The pair agreed to walk together and took a route through Frenchwood that led to Swillbrook Lane. Halfway down the lane the accused had taken indecent liberties with her. In consequence of her screams three men who were also making their way from Preston seized the apparent offender and took him to a policeman.
Unfortunately, he was a new recruit and did not appear to understand the seriousness of the situation and allowed the accused to walk away.
The girl was the first witness called and she told how he had put his bare hand over her mouth so she could not scream and then sexually assaulted her. Afterwards he had pulled her newly bought boots off her feet, taking them along with a pair of clogs she had been carrying and what money she had in her pocket.
She screamed for help and the three men came to her aid within minutes.
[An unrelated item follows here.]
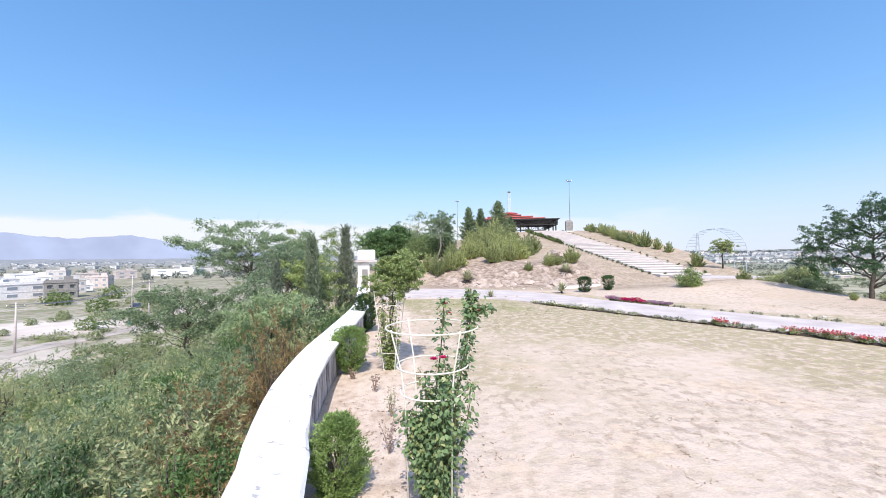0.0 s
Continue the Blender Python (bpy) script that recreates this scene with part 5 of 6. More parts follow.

That evening she had gone into town with her friend, Thomas Seed, but they had become parted when he had gone to deliver a message.
Dr. Brown deposed that he examined the girl on the Sunday morning and said that he did not find any marks indicating that a violent act had taken place, although there were signs of recent sexual intercourse.
Detective Mathers stated that when he apprehended the prisoner the next day and accused him of ravishing the girl and stealing her belongings he had replied, “Yes. They say so.”
Sgt. Turner of the county police force stated that he had examined the place where the girl was found and there were appearances of a scuffle having taken place. He had examined the prisoner’s clothing and found a thorn in his stocking beneath his foot. The missing items had not been found and Ascroft had denied all knowledge of them or their whereabouts.
Mr. Blackhurst spoke on behalf of the accused saying he denied the charge and would produce witnesses to show that he was in the Cross Axes Inn on St. Johns Street at the time of the attack and only headed towards Swillbrook later. William Green, weaver, was one of those who testified, telling the court they had gone from the inn to a tripe shop in Water Street together.
The magistrates concluded that it was a painful case and came to the decision that it ought to be decided by a jury and committed Ascroft to the next Liverpool Assizes on bail sureties of £100.
The trial took place in late August 1867 before Lord Chief Justice Bovill and after going through the evidence and hearing from those who testified as to being in Ascroft’s company that night the jury retired.
The defence claimed a case of mistaken identity and after their deliberations the jury returned a verdict of not guilty of rape and Justice Bovill told the accused he was free to go.